People often go with a complete misunderstanding of the culture and values of the people they want to help. It seems like enough to just know that there is poverty and a presumed neediness in the community. This can lead to condescending and superficial relationships that make the volunteer a “savior” and the communities into charity cases.

Teaching English might seem like it would be easy — I mean, you’ve spoken English your whole life — but many “voluntour” teachers don’t understand the local language and do not have any previous teaching experience.

Volunteering at an orphanage? It has been proven in numerous studies that the constant forming of connection with volunteers only to have them severed after a few days or weeks can destroy a child’s psyche. There are also cases of orphanages that will purposely maintain the poverty and image of need so they can receive donations from volunteers. It is a good, sustainable profit machine for the owners, and the volunteers can feel like they made an impact.

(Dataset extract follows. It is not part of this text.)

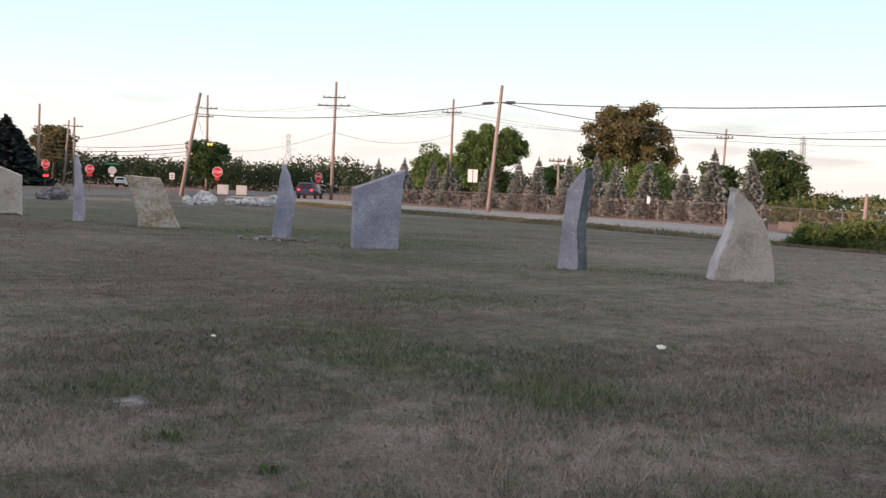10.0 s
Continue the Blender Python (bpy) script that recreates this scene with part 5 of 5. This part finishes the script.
def foot_tufts():
    """Longer grass that the mower leaves round the stones' feet."""
    rng = np.random.default_rng(18)
    feet = [(-3.61, 20.77, 9, 0.62), (-7.62, 19.7, 20, 0.5), (-9.89, 18.11, 28, 0.65), (-13.9, 17.71, 37, 0.8), (-16.85, 15.85, 46, 0.42), (-22.92, 14.85, 57, 0.75), (-26.41, 14.06, 62, 0.45), (-32.55, 12.97, 68, 0.8), (-36.14, 11.65, 72, 0.35), (-41.18, 10.69, 76, 0.6), (-46.43, 8.46, 80, 0.45), (-1.5, 23.4, 0, 1.1), (4.45, 12.35, 0, 0.95), (2.02, 20.9, 0, 0.5), (4.2, 18.3, 0, 0.6)]
    pts = []
    for x, y, yaw, half in feet:
        n = int(420 * half + 120)
        u = rng.uniform(-1, 1, size=n) * (half + 0.12)
        v = rng.choice([-1, 1], size=n) * (0.2 + np.abs(rng.normal(size=n)) * 0.14)
        ca, sa = math.cos(radians(yaw)), math.sin(radians(yaw))
        pts.append(np.stack([x + u * ca - v * sa, y + u * sa + v * ca, np.full(n, -0.01)], axis=1))
    foot = np.concatenate(pts)
    h = rng.uniform(0.025, 0.085, size=len(foot))
    pick = rng.uniform(size=len(foot)) < 0.4
    for sel, m in ((pick, M_GRASS_GREEN), (~pick, M_GRASS_DRY)):
        tagged(new("grass_tuft", quads_mesh("grass_tuft", blade_quads(rng, foot[sel], h[sel], np.full(sel.sum(), 0.014), 0.4), m)), "longer unmown grass round the feet of stones", "grass", kind="stuff")


foot_tufts()

ob = new("flat_stone", boulder_mesh("flat_stone", 71, (0.42, 0.26, 0.10), M_DARKROCK, cuts=6, rough=0.1, detail=3))
ob.matrix_world = pose(-7.75, 2.98, 0.0, 0, 0, 30)
tagged(ob, "flat grey stone sunk in the grass", "stone")
rng = np.random.default_rng(31)
for x, y in ((-5.72, 2.96), (-6.67, 2.8)):
    a = rng.uniform(0, 6.28, size=14)
    tip = np.stack([np.cos(a) * 0.09, np.sin(a) * 0.09, rng.uniform(0.02, 0.07, size=14)], axis=1)
    q = leaf_quads(rng, np.array([x, y, 0.01]) + tip * 0.5, 0.03, 0.0, 2.0)
    tagged(new("broadleaf_weed", quads_mesh("broadleaf_weed", q, M_GRASS_GREEN)), "small bright green broadleaf weed in the lawn", "weed", kind="stuff")


def verge_grass():
    """Longer unmown grass on the bank beside the side road."""
    rng = np.random.default_rng(28)
    n = 24000
    xs, ys = rng.uniform(-80, -27, size=n), 42.4 + rng.normal(size=n) * 1.3
    z = np.array([ground_z(x, y) for x, y in zip(xs, ys)]) - 0.02
    foot = np.stack([xs, ys, z], axis=1)
    h = rng.uniform(0.04, 0.2, size=n)
    pick = rng.uniform(size=n) < 0.5
    for sel, m in ((pick, M_GRASS_GREEN), (~pick, M_STALK)):
        tagged(new("verge_grass", quads_mesh("verge_grass", blade_quads(rng, foot[sel], h[sel], np.full(sel.sum(), 0.05), 0.4), m)), "long brownish unmown grass on the road's bank", "grass", kind="stuff")


verge_grass()


# ---- unseen tree belt added behind the walker, whose long shadow covers the lawn ----
def shade_belt():
    one = broad_tree(400, 8.0, 9.0, 0.2, 0.9, 2600, M_LEAF_DARK, "unseen tree added behind the lawn to cast its shade", "tree", "belt_tree", blob=0.36, low=-1.0)
    k = 0
    for x in range(-164, 60, 5):
        # heights set by where the shade on lawn, trees and road should end
        h = 6.9 if x < 4 else 5.65
        if x < -56:
            h = 7.6
        if x < -66:
            h = 5.2
        src = one if k == 0 else copy_thing(one, pose(0, 0, 0))
        src.matrix_world = pose(x, -36 + (k % 2) * 2, 0, 0, 0, k * 50) @ Matrix.Diagonal((1, 1, h / 8.0, 1))
        tagged(src, group="tree belt behind the lawn")
        k += 1


shade_belt()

There are many cases where volunteers will do all this work building a house, but due to their unskilled labor, the community members will have to go back, take everything apart, and rebuild it before work starts again the next day.

If that’s the case, wouldn’t it be more helpful to just donate your money to the project so the work goes to the community members and it can also provide them with income? Probably.

I am not telling you to never go on a mission trip or never do a volunteer excursion, but if you do it, do research to make sure it will actually be helping and not just inflating your ego.

Here are five tips to make sure the program you’re using will make a difference:

  1. Make sure the project is sustainable. It should be something that addresses an underlying issue such as poverty and does more than just build a home (a home won’t pull someone out of poverty).
  2. Make sure the project partners with the community. You should be working directly with community members to make sure things are being solved in a way that works for them.
  3. Choose a program that promotes cultural learning and understanding. Make sure you will not be pushing your own culture and values onto those you are helping. Study the culture before you get there so you have an understanding of what they value, and then you can help using their values.
  4. Do not go to make yourself feel good. The project should have nothing to do with you and making you feel like a good person. If that is why you want to be there, don’t volunteer; just spend your money and stimulate their economy.
  5. Use a program that is well-known for making a difference. Do not just trust whatever your organization or church sets up for you. Do your own research to make sure that the above criteria will be met.